Below are all of UCF’s wins. In addition, all of the notable teams the other schools have beaten. It is not UCF’s fault their schedule is not as strong as they hoped. They did all they could. If they beat Memphis on December 2nd, they should be in the top ten no question.
UCF v FIU: Win 61-17. FIU’s current record 7-4. Notable FIU wins: Marshall (7-4)
UCF v Maryland: Win 38-10. MD’s current record 4-7. Notable MD wins: Texas (6-6), Minnesota (5-6), Indiana (5-6)
UCF v #20 Memphis: Win 40-13. MEM’s current record 9-1. Notable MEM wins: UCLA (6-6), Navy (6-5), Houston (7-4), SMU (6-5)
UCF @ Cincinnati: Win 51-23. CIN’s current record 3-8. Notable CIN wins: N/A
UCF v ECU: Win 63-21. ECU’s current record: 3-8. Notable ECU wins: N/A
UCF @ Navy: Win 31-21. Navy’s current record 6-5. Notable Navy wins: FAU (8-3), SMU (6-5)
UCF v Austin Peay Governors: Win 73-33. Austin Peay’s current record 7-6. Notable wins: N/A
UCF @ SMU: Win 31-24. SMU’s current record 6-5. Notable SMU wins: Arkansas St. (6-3), UNT (8-3)
UCF v CONN: Win 49-24. CONN’s current record 3-8. Notable CONN wins: N/A
UCF @ Temple: Win 45-19. TEM’s current record 5-6. Notable TEM wins: Navy (6-5)
UCF v USF: Win 49-42. USF’s current record 49-42. Notable USF wins: Illinois, Tulane
Of course, their resume looks nothing like the Power 5 schools. However, in recent years, schools like Navy, Temple, ECU, Cincinnati, and Maryland have had strong years. Unfortunately, UCF’s schedule does not look as impressive because those schools have had mediocre years.

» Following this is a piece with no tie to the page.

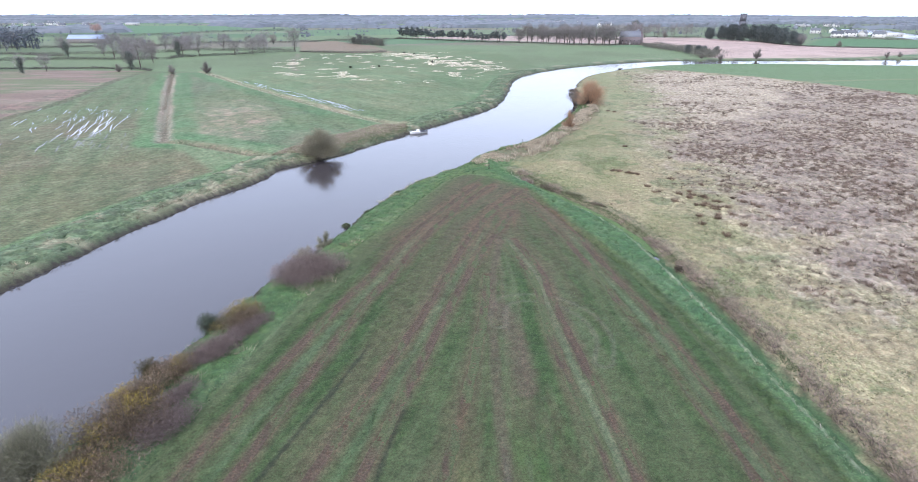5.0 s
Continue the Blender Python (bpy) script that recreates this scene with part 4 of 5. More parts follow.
# billowing rank grass of the far bank
def on_bank(x, y):
    west = inside(x, y, np.vstack([LEFT_BANK[5:], [(-900, 1500), (-900, -400)]]))
    q = -area(x, y, RIVER, 14.0)
    return np.where(west, np.minimum(np.minimum(q - 1.6, 10.8 - q), -area(x, y, BROWN_REED, 4.0)), -9.0)


def bank_paint(x, y, dome, own, mx, my, rough):
    c = ground_colour(x, y)
    k = ramp(dome, 0.1, 0.9)[:, None]
    pick = ((own * 3.7) % 1)[:, None]
    c = c * (1 + k * np.where(pick < 0.3, -0.22, np.where(pick > 0.7, 0.26, 0.04)))
    return c * (0.95 + 0.7 * rough[:, None])


sward("bank_mat", "billowing grey-green rank grass on the far bank", (-98, 78, 62, 342), 0.5, 1.3, 0.38, on_bank, bank_paint, 66, mat=DAMP_TURF)

# mats of the western pastures, with the faint rows of mowing and drilling
def in_west(x, y):
    west = inside(x, y, np.vstack([LEFT_BANK[5:], [(-900, 1500), (-900, -400)]]))
    return np.where(west, np.minimum(-area(x, y, RIVER, 14.0) - 9.5, -area(x, y, BROWN_REED, 4.0) - 0.5), -9.0)


def pasture_paint(x, y, dome, own, mx, my, rough):
    c = ground_colour(x, y)
    u, v = (x * 0.943 + y * 0.33), (y * 0.943 - x * 0.33)
    third = ramp(x - (-44 + (256 - y) * 0.66), -4, 4)
    u, v = u + ((x * 0.83 + y * 0.55) - u) * third, v + ((y * 0.83 - x * 0.55) - v) * third
    rows = vnoise(u / 1.9, v / 26, 101) * 0.5 + vnoise(u / 4.3, v / 60, 102) * 0.3 + fbm(x, y * 0.8, 1.5, 103, 2) * 0.8
    rows = (rows / 1.5 - 0.5)[:, None]
    wide = (fbm(x * 1.3, y * 0.8, 16, 104) - 0.5)[:, None]
    c = c * (1 + rows * (0.95, 0.6, 0.8)) * (1 + wide * (0.4, 0.05, 0.2))
    return c * (1 + 0.7 * rough[:, None])


sward("pasture_mat", "damp green pasture with faint rows and mottled patches", (-152, 66, 92, 345), 0.8, 1.3, 0.03, in_west, pasture_paint, 65, mat=DAMP_TURF)

x, y = strewn(rng, 60000, -150, 60, 100, 300)
west = inside(x, y, np.vstack([LEFT_BANK[5:], [(-900, 1500), (-900, -400)]]))
u, v = (x * 0.943 + y * 0.33), (y * 0.943 - x * 0.33)
rows = vnoise(u / 1.6, v / 9, 96) * 0.55 + fbm(x, y, 24, 97) * 0.45
s = west & (area(x, y, RIVER, 14.0) < -11) & (area(x, y, BROWN_REED, 4.0) < -2) & (rows > 0.66)
pale = rng.uniform(size=len(x)) < 0.5
turf("straw_wisps", "pale wisps of old grass lying in rows", x[s & pale], y[s & pale], 3, 0.3, 3.0, 0.12, [(0.24, 0.25, 0.15), (0.19, 0.215, 0.12), (0.31, 0.30, 0.20)], 35, clump=0.35, root=0.9, gain=1.1)
x2, y2 = strewn(rng, 40000, -120, 40, 100, 290)
west = inside(x2, y2, np.vstack([LEFT_BANK[5:], [(-900, 1500), (-900, -400)]]))
x2, y2 = keep(x2, y2, west & (area(x2, y2, RIVER, 14.0) < -11) & (area(x2, y2, BROWN_REED, 4.0) < -1) & (fbm(x2, y2, 9, 172, 3) + rng.normal(size=len(x2)) * 0.1 > 0.5))
turf("pasture_tufts", "pale tufts of old grass in damp pasture", x2, y2, 3, 0.26, 2.2, 0.13, [(0.16, 0.175, 0.10), (0.115, 0.15, 0.075), (0.205, 0.19, 0.12), (0.09, 0.13, 0.06)], 74, clump=0.4, root=0.75, gain=1.15)
turf("dark_grass", "darker green grass between the rows", x[s & ~pale] + 1.5, y[s & ~pale], 3, 0.26, 1.6, 0.12, [(0.075, 0.125, 0.055), (0.065, 0.105, 0.045)], 36, clump=0.35, root=0.8, gain=1.0)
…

In the coming years, UCF’s out of conference schedule will feature North Carolina, Pittsburgh, Stanford, Georgia Tech, and Texas.
UCF is currently ranked #15 in the Playoff Rankings, #13 in the AP poll, and #12 in the coaches poll. If they beat Memphis in the Conference-USA championship game they should squeak into the top 10. Schools ranked ahead of them will lose. Hopefully they get rewarded and will leapfrog the schools that do lose.